Had it not been for Landis’s collapse, though, the Tour may well have ended the way it has every year since 1998: with an American atop the podium in Paris. But the Phonak team’s general strategy was as much to blame as Landis’s lack of stamina on the final climb.

In the Pyrenees, the American-led Swiss team decided to stay back and allow Pereiro to mount an outrageous 30-minute lead on the peloton, something that in a normal Tour would never have happened. It certainly came back to bite them yesterday, despite the slim chances of the Spaniard’s success.

While Pereiro is a surprise favorite now, the biggest shock of the afternoon was the performance of Frenchman Cyril Dessel, once entirely anonymous and now a real contender. Not a soul would have put Dessel in fourth place entering the final Alpine stage, and no one might have guessed that, going into the final stages, he would be supported by one of the Tour’s previous favorites, countryman Christophe Moreau.

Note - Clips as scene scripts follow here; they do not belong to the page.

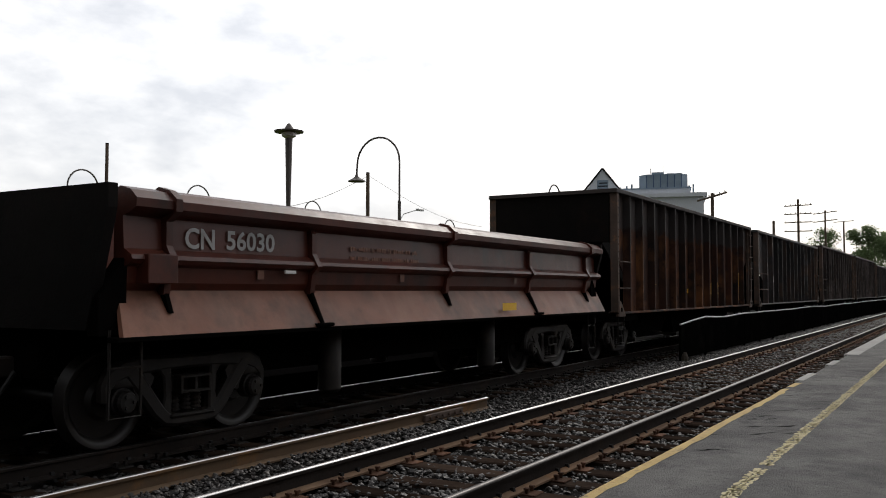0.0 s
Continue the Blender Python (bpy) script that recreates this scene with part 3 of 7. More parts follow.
stones("ballast_behind", "crushed grey stone ballast between the two tracks", 4.75, 7.2, -9.0, 2.0, lambda y: -0.06 - 0.16 * min(1, max(0, (y - 5.0) / 1.6)), 7000, 12, 0.027, True)
stones("ballast_edge", "crushed dark stone along the platform edge", 2.3, 3.08, -9.0, 2.0, lambda y: -0.085, 2200, 13, 0.026, True)

# the spare rail that lies loose between the tracks
spare = thing("spare_rail", "loose rusty length of rail lying on the ballast", "rail")
rail("rail", 6.12, 0.0, -20, 11.55, spare, M["rail_shine"], side=M["spare_side"], foot=M["spare_side"], worn=0.03)
fish = Shape().box(9.75, 10.75, 6.055, 6.1, -0.14, -0.05, 0.01)
for i in range(6):
    fish.turn([(0, 0.022), (0.02, 0.02), (0.035, 0.012)], "y", (9.85 + i * 0.16, 6.02, -0.095), 6)
part("joint_bar", fish, M["post_rust"], spare, "rusty bolted joint bar")
for x in (1.5, 5.0, 8.2, 11.0):
    part("block", box(x - 0.12, x + 0.12, 5.9, 6.35, -0.30, -0.172, c=0.01), M["tie"], spare)


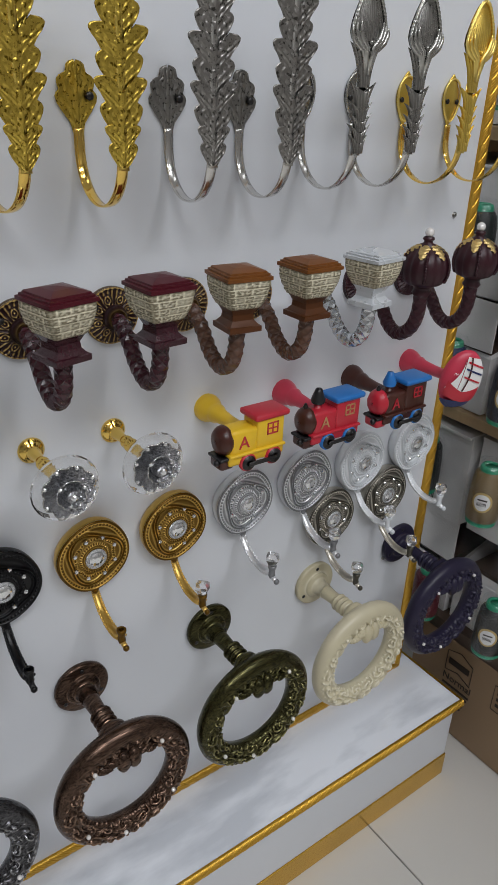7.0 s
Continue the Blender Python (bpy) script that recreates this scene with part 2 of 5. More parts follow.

Dessel, who moved up to eighth overall, was as shocked as anyone else at yesterday’s outcome.

“I looked around and Landis was no longer there,” he said afterward. “I knew the general classification was at stake today, so I gave my best … Moreau helped me tremendously. I thank him from the bottom of my heart.”

Today’s ride from Saint-Jean-de-Maurienne promises to be just as hot, and at a longer distance (200km). The climbs, though, will not be as drastic and therefore less productive for those trying to make up lost time and put an imprint on a Tour that is, for the most part, still up for grabs.